*Task brief*. Below you will find a set of lines. Repeat them all exactly.

*Supplied records*.

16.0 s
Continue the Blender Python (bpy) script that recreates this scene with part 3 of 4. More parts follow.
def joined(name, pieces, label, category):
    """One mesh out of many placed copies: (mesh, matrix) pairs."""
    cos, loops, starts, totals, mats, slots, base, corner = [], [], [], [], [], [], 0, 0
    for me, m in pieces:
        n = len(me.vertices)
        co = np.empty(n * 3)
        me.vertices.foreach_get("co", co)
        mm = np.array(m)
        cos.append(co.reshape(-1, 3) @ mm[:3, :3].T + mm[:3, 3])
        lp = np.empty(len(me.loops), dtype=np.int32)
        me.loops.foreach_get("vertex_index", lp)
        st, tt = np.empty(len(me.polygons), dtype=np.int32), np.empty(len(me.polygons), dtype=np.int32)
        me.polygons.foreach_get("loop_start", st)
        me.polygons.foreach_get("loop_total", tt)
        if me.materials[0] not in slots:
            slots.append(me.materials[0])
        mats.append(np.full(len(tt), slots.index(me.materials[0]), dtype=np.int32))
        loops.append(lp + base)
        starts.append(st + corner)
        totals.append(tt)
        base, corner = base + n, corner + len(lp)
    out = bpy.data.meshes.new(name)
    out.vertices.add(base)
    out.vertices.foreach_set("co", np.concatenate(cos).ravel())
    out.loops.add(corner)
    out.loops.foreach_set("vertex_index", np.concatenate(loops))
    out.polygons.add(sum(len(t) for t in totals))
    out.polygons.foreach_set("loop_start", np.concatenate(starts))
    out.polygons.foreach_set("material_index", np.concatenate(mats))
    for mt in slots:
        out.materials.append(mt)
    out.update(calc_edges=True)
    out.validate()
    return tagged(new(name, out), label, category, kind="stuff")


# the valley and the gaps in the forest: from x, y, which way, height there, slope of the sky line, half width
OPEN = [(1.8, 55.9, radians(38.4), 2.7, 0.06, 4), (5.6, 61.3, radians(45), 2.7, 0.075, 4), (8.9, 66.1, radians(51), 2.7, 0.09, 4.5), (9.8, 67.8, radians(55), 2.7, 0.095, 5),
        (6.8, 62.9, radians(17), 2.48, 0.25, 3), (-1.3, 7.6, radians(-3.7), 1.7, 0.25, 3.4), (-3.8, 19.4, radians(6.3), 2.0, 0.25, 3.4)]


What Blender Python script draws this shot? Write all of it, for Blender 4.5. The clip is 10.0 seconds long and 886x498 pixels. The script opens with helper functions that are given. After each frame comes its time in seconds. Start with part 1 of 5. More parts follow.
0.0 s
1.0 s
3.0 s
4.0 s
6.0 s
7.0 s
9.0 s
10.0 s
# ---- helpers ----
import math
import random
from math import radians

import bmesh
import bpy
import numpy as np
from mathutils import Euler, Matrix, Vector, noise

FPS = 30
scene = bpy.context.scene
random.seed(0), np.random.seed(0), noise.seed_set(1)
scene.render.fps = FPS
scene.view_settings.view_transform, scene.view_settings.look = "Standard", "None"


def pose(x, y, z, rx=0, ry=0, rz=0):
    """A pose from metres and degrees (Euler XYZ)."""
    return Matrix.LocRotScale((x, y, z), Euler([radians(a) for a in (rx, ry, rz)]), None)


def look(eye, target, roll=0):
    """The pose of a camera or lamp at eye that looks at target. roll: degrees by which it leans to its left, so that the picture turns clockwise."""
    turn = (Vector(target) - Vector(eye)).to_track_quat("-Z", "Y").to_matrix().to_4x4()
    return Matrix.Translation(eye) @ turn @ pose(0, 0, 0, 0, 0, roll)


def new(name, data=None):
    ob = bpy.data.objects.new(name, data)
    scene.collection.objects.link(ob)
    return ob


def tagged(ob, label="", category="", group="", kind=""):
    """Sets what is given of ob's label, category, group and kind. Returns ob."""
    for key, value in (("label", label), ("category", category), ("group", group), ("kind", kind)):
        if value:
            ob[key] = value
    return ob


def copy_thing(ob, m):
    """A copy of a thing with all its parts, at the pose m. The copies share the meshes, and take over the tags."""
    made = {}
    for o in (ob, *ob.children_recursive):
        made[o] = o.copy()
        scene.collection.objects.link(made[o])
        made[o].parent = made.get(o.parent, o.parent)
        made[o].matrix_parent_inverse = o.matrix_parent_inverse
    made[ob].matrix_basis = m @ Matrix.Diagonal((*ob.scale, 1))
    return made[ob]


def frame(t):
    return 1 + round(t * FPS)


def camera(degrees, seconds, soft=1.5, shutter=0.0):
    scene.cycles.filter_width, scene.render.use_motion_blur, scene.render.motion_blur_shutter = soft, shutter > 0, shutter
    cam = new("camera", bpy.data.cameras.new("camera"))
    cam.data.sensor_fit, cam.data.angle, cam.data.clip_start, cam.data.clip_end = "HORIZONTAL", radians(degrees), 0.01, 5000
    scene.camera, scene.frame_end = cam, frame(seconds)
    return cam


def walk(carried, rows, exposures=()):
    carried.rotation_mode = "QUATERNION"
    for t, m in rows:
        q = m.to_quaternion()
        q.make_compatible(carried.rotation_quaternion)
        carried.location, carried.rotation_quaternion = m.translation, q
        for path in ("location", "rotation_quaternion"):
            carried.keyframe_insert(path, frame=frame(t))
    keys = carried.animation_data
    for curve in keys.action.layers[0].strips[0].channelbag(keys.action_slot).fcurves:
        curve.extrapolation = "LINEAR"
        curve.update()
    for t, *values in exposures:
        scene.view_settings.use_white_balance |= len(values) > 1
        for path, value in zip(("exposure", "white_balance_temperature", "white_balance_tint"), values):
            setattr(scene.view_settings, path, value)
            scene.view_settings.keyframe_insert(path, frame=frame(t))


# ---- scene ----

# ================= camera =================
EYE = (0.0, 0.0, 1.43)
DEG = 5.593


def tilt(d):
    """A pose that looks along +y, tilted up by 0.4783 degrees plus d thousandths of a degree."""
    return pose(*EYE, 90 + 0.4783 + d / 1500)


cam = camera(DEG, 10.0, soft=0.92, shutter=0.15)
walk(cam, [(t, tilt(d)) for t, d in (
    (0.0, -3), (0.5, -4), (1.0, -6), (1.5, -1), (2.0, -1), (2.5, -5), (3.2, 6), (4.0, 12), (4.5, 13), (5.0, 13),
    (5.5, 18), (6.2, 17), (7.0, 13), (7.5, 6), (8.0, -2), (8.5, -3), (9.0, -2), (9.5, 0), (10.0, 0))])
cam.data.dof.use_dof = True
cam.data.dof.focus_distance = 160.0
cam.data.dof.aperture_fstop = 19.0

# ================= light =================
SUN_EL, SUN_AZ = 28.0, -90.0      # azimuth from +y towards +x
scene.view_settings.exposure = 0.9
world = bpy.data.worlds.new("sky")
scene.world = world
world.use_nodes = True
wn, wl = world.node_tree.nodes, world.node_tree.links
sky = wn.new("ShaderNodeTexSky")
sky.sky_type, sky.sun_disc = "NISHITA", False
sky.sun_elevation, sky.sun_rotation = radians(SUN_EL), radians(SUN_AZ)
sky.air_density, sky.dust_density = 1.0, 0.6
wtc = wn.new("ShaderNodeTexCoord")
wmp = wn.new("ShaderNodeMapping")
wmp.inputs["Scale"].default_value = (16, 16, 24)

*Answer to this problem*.
16.0 s
Continue the Blender Python (bpy) script that recreates this scene with part 3 of 4. More parts follow.
def joined(name, pieces, label, category):
    """One mesh out of many placed copies: (mesh, matrix) pairs."""
    cos, loops, starts, totals, mats, slots, base, corner = [], [], [], [], [], [], 0, 0
    for me, m in pieces:
        n = len(me.vertices)
        co = np.empty(n * 3)
        me.vertices.foreach_get("co", co)
        mm = np.array(m)
        cos.append(co.reshape(-1, 3) @ mm[:3, :3].T + mm[:3, 3])
        lp = np.empty(len(me.loops), dtype=np.int32)
        me.loops.foreach_get("vertex_index", lp)
        st, tt = np.empty(len(me.polygons), dtype=np.int32), np.empty(len(me.polygons), dtype=np.int32)
        me.polygons.foreach_get("loop_start", st)
        me.polygons.foreach_get("loop_total", tt)
        if me.materials[0] not in slots:
            slots.append(me.materials[0])
        mats.append(np.full(len(tt), slots.index(me.materials[0]), dtype=np.int32))
        loops.append(lp + base)
        starts.append(st + corner)
        totals.append(tt)
        base, corner = base + n, corner + len(lp)
    out = bpy.data.meshes.new(name)
    out.vertices.add(base)
    out.vertices.foreach_set("co", np.concatenate(cos).ravel())
    out.loops.add(corner)
    out.loops.foreach_set("vertex_index", np.concatenate(loops))
    out.polygons.add(sum(len(t) for t in totals))
    out.polygons.foreach_set("loop_start", np.concatenate(starts))
    out.polygons.foreach_set("material_index", np.concatenate(mats))
    for mt in slots:
        out.materials.append(mt)
    out.update(calc_edges=True)
    out.validate()
    return tagged(new(name, out), label, category, kind="stuff")


# the valley and the gaps in the forest: from x, y, which way, height there, slope of the sky line, half width
OPEN = [(1.8, 55.9, radians(38.4), 2.7, 0.06, 4), (5.6, 61.3, radians(45), 2.7, 0.075, 4), (8.9, 66.1, radians(51), 2.7, 0.09, 4.5), (9.8, 67.8, radians(55), 2.7, 0.095, 5),
        (6.8, 62.9, radians(17), 2.48, 0.25, 3), (-1.3, 7.6, radians(-3.7), 1.7, 0.25, 3.4), (-3.8, 19.4, radians(6.3), 2.0, 0.25, 3.4)]


What Blender Python script draws this shot? Write all of it, for Blender 4.5. The clip is 10.0 seconds long and 886x498 pixels. The script opens with helper functions that are given. After each frame comes its time in seconds. Start with part 1 of 5. More parts follow.
0.0 s
1.0 s
3.0 s
4.0 s
6.0 s
7.0 s
9.0 s
10.0 s
# ---- helpers ----
import math
import random
from math import radians

import bmesh
import bpy
import numpy as np
from mathutils import Euler, Matrix, Vector, noise

FPS = 30
scene = bpy.context.scene
random.seed(0), np.random.seed(0), noise.seed_set(1)
scene.render.fps = FPS
scene.view_settings.view_transform, scene.view_settings.look = "Standard", "None"


def pose(x, y, z, rx=0, ry=0, rz=0):
    """A pose from metres and degrees (Euler XYZ)."""
    return Matrix.LocRotScale((x, y, z), Euler([radians(a) for a in (rx, ry, rz)]), None)


def look(eye, target, roll=0):
    """The pose of a camera or lamp at eye that looks at target. roll: degrees by which it leans to its left, so that the picture turns clockwise."""
    turn = (Vector(target) - Vector(eye)).to_track_quat("-Z", "Y").to_matrix().to_4x4()
    return Matrix.Translation(eye) @ turn @ pose(0, 0, 0, 0, 0, roll)


def new(name, data=None):
    ob = bpy.data.objects.new(name, data)
    scene.collection.objects.link(ob)
    return ob


def tagged(ob, label="", category="", group="", kind=""):
    """Sets what is given of ob's label, category, group and kind. Returns ob."""
    for key, value in (("label", label), ("category", category), ("group", group), ("kind", kind)):
        if value:
            ob[key] = value
    return ob


def copy_thing(ob, m):
    """A copy of a thing with all its parts, at the pose m. The copies share the meshes, and take over the tags."""
    made = {}
    for o in (ob, *ob.children_recursive):
        made[o] = o.copy()
        scene.collection.objects.link(made[o])
        made[o].parent = made.get(o.parent, o.parent)
        made[o].matrix_parent_inverse = o.matrix_parent_inverse
    made[ob].matrix_basis = m @ Matrix.Diagonal((*ob.scale, 1))
    return made[ob]


def frame(t):
    return 1 + round(t * FPS)


def camera(degrees, seconds, soft=1.5, shutter=0.0):
    scene.cycles.filter_width, scene.render.use_motion_blur, scene.render.motion_blur_shutter = soft, shutter > 0, shutter
    cam = new("camera", bpy.data.cameras.new("camera"))
    cam.data.sensor_fit, cam.data.angle, cam.data.clip_start, cam.data.clip_end = "HORIZONTAL", radians(degrees), 0.01, 5000
    scene.camera, scene.frame_end = cam, frame(seconds)
    return cam


def walk(carried, rows, exposures=()):
    carried.rotation_mode = "QUATERNION"
    for t, m in rows:
        q = m.to_quaternion()
        q.make_compatible(carried.rotation_quaternion)
        carried.location, carried.rotation_quaternion = m.translation, q
        for path in ("location", "rotation_quaternion"):
            carried.keyframe_insert(path, frame=frame(t))
    keys = carried.animation_data
    for curve in keys.action.layers[0].strips[0].channelbag(keys.action_slot).fcurves:
        curve.extrapolation = "LINEAR"
        curve.update()
    for t, *values in exposures:
        scene.view_settings.use_white_balance |= len(values) > 1
        for path, value in zip(("exposure", "white_balance_temperature", "white_balance_tint"), values):
            setattr(scene.view_settings, path, value)
            scene.view_settings.keyframe_insert(path, frame=frame(t))


# ---- scene ----

# ================= camera =================
EYE = (0.0, 0.0, 1.43)
DEG = 5.593


def tilt(d):
    """A pose that looks along +y, tilted up by 0.4783 degrees plus d thousandths of a degree."""
    return pose(*EYE, 90 + 0.4783 + d / 1500)


cam = camera(DEG, 10.0, soft=0.92, shutter=0.15)
walk(cam, [(t, tilt(d)) for t, d in (
    (0.0, -3), (0.5, -4), (1.0, -6), (1.5, -1), (2.0, -1), (2.5, -5), (3.2, 6), (4.0, 12), (4.5, 13), (5.0, 13),
    (5.5, 18), (6.2, 17), (7.0, 13), (7.5, 6), (8.0, -2), (8.5, -3), (9.0, -2), (9.5, 0), (10.0, 0))])
cam.data.dof.use_dof = True
cam.data.dof.focus_distance = 160.0
cam.data.dof.aperture_fstop = 19.0

# ================= light =================
SUN_EL, SUN_AZ = 28.0, -90.0      # azimuth from +y towards +x
scene.view_settings.exposure = 0.9
world = bpy.data.worlds.new("sky")
scene.world = world
world.use_nodes = True
wn, wl = world.node_tree.nodes, world.node_tree.links
sky = wn.new("ShaderNodeTexSky")
sky.sky_type, sky.sun_disc = "NISHITA", False
sky.sun_elevation, sky.sun_rotation = radians(SUN_EL), radians(SUN_AZ)
sky.air_density, sky.dust_density = 1.0, 0.6
wtc = wn.new("ShaderNodeTexCoord")
wmp = wn.new("ShaderNodeMapping")
wmp.inputs["Scale"].default_value = (16, 16, 24)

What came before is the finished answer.